What has caused crime to go up in these large Labour-run regions over the past decade? The trend shift in total recorded crime indicates that Labour politicians locally are simply not effective nor efficient in putting in place policies that tackle criminality. And this should be the focus of any Conservative response to Labour’s claims that they will be tougher on crime.
Labour blames the rise in crime on Conservative governments and funding cuts, but the truth of the matter is that these decisions were made by the Brown government following the 2008 economic crash, the funding situation has only begun to improve since 2019 when Priti Patel, as Home Secretary, successfully argued for more funds for policing. Each force now gets more from the central Government grant than it did a decade ago. So too has the local policing precept, which the PCC or Mayor sets, increased in all three force areas.
Beneath these overarching crime figures also lies a failure of leadership locally by Labour, to take responsibility for the crime brief and to be forward-thinking in tackling issues head-on within police forces such as the MPS, Greater Manchester Police and West Midlands Police. Issues such as police officers not being properly vetted, investigations against officers accused of sexual offences, heavy handedness when making arrests or abuses of power in general only erodes public trust and confidence in policing, which in turn emboldens the criminally minded.

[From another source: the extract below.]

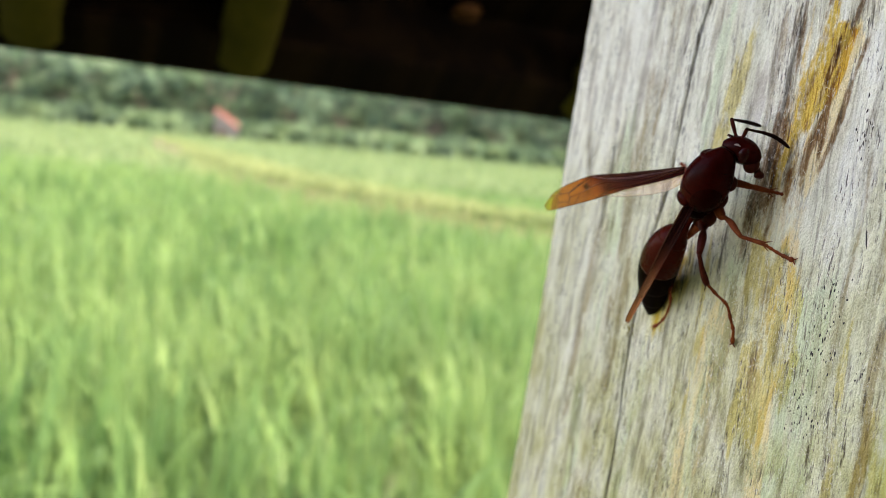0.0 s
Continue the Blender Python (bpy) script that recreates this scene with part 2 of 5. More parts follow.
BARK = speckled("bark", (0.05, 0.04, 0.03), (0.16, 0.13, 0.10), 3, 0.9, 0.5, 0.02)
SOIL = speckled("paddy_ground", (0.022, 0.045, 0.013), (0.055, 0.095, 0.028), 0.7, 0.9, 0.5, 0.03)
CLAY = speckled("red_clay", (0.110, 0.098, 0.042), (0.150, 0.122, 0.052), 2.5, 0.9, 0.5, 0.02)
TILE = speckled("roof_tile", (0.068, 0.016, 0.007), (0.098, 0.025, 0.011), 3, 0.8)
PLASTER = speckled("grey_plaster", (0.024, 0.032, 0.028), (0.045, 0.055, 0.050), 2, 0.9)
SHELL = chitin("maroon_chitin", (0.013, 0.0008, 0.0005), (0.048, 0.0036, 0.0022), 500, 0.25, 0.020)
# darker copy of the maroon chitin that paints shade on the lower thorax
SHADED_SHELL = chitin("shaded_maroon_chitin", (0.0075, 0.0006, 0.0004), (0.022, 0.0018, 0.0010), 500, 0.25, 0.014)
RUST_SHELL = chitin("rust_chitin", (0.026, 0.0024, 0.0013), (0.080, 0.0090, 0.0042), 420, 0.25, 0.03)
BLACK_SHELL = chitin("black_chitin", (0.0020, 0.0004, 0.0003), (0.0050, 0.0009, 0.0006), 500, 0.35, 0.005)
LEG_SHELL = chitin("leg_chitin", (0.105, 0.019, 0.007), (0.245, 0.053, 0.016), 900, 0.42, 0.06)
LEG_DARK = chitin("dark_leg_chitin", (0.028, 0.0036, 0.0020), (0.072, 0.011, 0.0050), 900, 0.42, 0.05)
HORN = chitin("antenna_chitin", (0.008, 0.0018, 0.0012), (0.022, 0.0045, 0.0026), 1200, 0.5, 0.04)
# glossy wing covers; their glints are also put into this paler grey-brown
TEGULA = chitin("wing_cover_chitin", (0.045, 0.018, 0.016), (0.10, 0.055, 0.050), 700, 0.16, 0.35)
PALE_MARK = chitin("pale_crescent", (0.20, 0.15, 0.14), (0.36, 0.29, 0.28), 900, 0.3, 0.1)
EYE_SKIN = chitin("compound_eye", (0.020, 0.0030, 0.0026), (0.045, 0.0065, 0.0055), 1500, 0.2, 0.10)
WING_SKIN = wing_skin("wing_membrane", ((0.0, (0.13, 0.034, 0.025)), (0.34, (0.19, 0.048, 0.032)), (0.46, (0.38, 0.125, 0.055)), (0.54, (0.66, 0.30, 0.10)), (0.64, (0.82, 0.44, 0.145)), (0.785, (0.86, 0.50, 0.17)),
                      (0.80, (0.95, 0.79, 0.36)), (1.0, (0.94, 0.82, 0.42))), (0.26, 0.18, 0.22, 0.07), 0.8)
WING_DOUBLE = wing_skin("doubled_wing_membrane", ((0.0, (0.03, 0.006, 0.005)), (0.42, (0.07, 0.013, 0.009)), (0.58, (0.32, 0.085, 0.036)), (0.72, (0.70, 0.32, 0.13)), (1.0, (0.82, 0.46, 0.22))), (0.22, 0.25, 0.36, 0.40), 0.5)
HIND_SKIN = wing_skin("hind_wing_membrane", ((0.0, (0.94, 0.80, 0.66)), (0.5, (0.97, 0.89, 0.79)), (1.0, (0.98, 0.92, 0.84))), (0.26, 0.20, 0.15, 0.15), 0.95)
PALE_VEIN = chitin("pale_vein", (0.30, 0.17, 0.09), (0.50, 0.32, 0.19), 900, 0.4, 0.1)
# the gloss along these veins is put into a paler brown
RADIUS_GLEAM = chitin("radius_gleam", (0.08, 0.035, 0.030), (0.16, 0.085, 0.075), 900, 0.25, 0.3)
VEIN = chitin("wing_vein", (0.030, 0.010, 0.005), (0.085, 0.028, 0.011), 900, 0.4)


# ---- building helpers ----
MM = 0.001
POST = pose(0, 0, 1.65, -3.98, 0, 0)        # the post's face: x across, -y out of the wood, z up


def link_mesh(name, verts, faces, material, parent=None, label="", smooth=True):
    me = bpy.data.meshes.new(name)
    me.from_pydata(verts, [], faces)
    me.materials.append(material)
    if smooth:
        me.polygons.foreach_set("use_smooth", np.ones(len(me.polygons), bool))
    me.update()
    ob = new(name, me)
    ob.parent = parent
    if label:
        tagged(ob, label)
    return ob


def part(name, bm, material, parent=None, label="", smooth=True):
    me = bpy.data.meshes.new(name)
    bmesh.ops.recalc_face_normals(bm, faces=bm.faces)
    bm.to_mesh(me)
    bm.free()
    me.materials.append(material)
    if smooth:
        me.polygons.foreach_set("use_smooth", np.ones(len(me.polygons), bool))
    ob = new(name, me)
    ob.parent = parent
    if label:
        tagged(ob, label)
    return ob


def empty(name, m=None):
    ob = new(name)
    if m is not None:
        ob.matrix_world = m
    return ob


def box(size, at=(0, 0, 0), bevel=0.0, segments=2):
    bm = bmesh.new()
    bmesh.ops.create_cube(bm, size=1.0, matrix=Matrix.Translation(at) @ Matrix.Diagonal((*size, 1)))
    if bevel:
        bmesh.ops.bevel(bm, geom=bm.edges[:], offset=bevel, segments=segments, affect="EDGES", profile=0.6)
    return bm


TABLES = {}


def lattice_noise(seed, shape):
    if seed not in TABLES:
        TABLES[seed] = np.random.default_rng(seed).random(shape)
    return TABLES[seed]


def soft_noise(u, v, seed):
    """Smooth noise from -1 to 1 over two coordinates given as arrays."""
    table = lattice_noise(seed, (256, 256)) * 2 - 1
    i, j = np.floor(u).astype(int), np.floor(v).astype(int)
    a, b = u - i, v - j
    a, b = a * a * (3 - 2 * a), b * b * (3 - 2 * b)
    i, j, k, l = i % 256, j % 256, (i + 1) % 256, (j + 1) % 256
    return (table[i, j] * (1 - a) + table[k, j] * a) * (1 - b) + (table[i, l] * (1 - a) + table[k, l] * a) * b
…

As our party’s former West Midlands PCC candidate between 2019-21, I know from 18 months of hard campaigning just how much law and order matters to the majority of residents, from diverse walks of life. As Conservatives we cannot cede the argument to Labour about rising crime being linked to lack of investment in policing. Rather, we’ve got to be smarter about using the evidence, such as through the examples in Greater London, Greater Manchester, and the West Midlands, that the politicking, wokery and limpness of Labour locally would continue nationally were it given the keys to Number 10.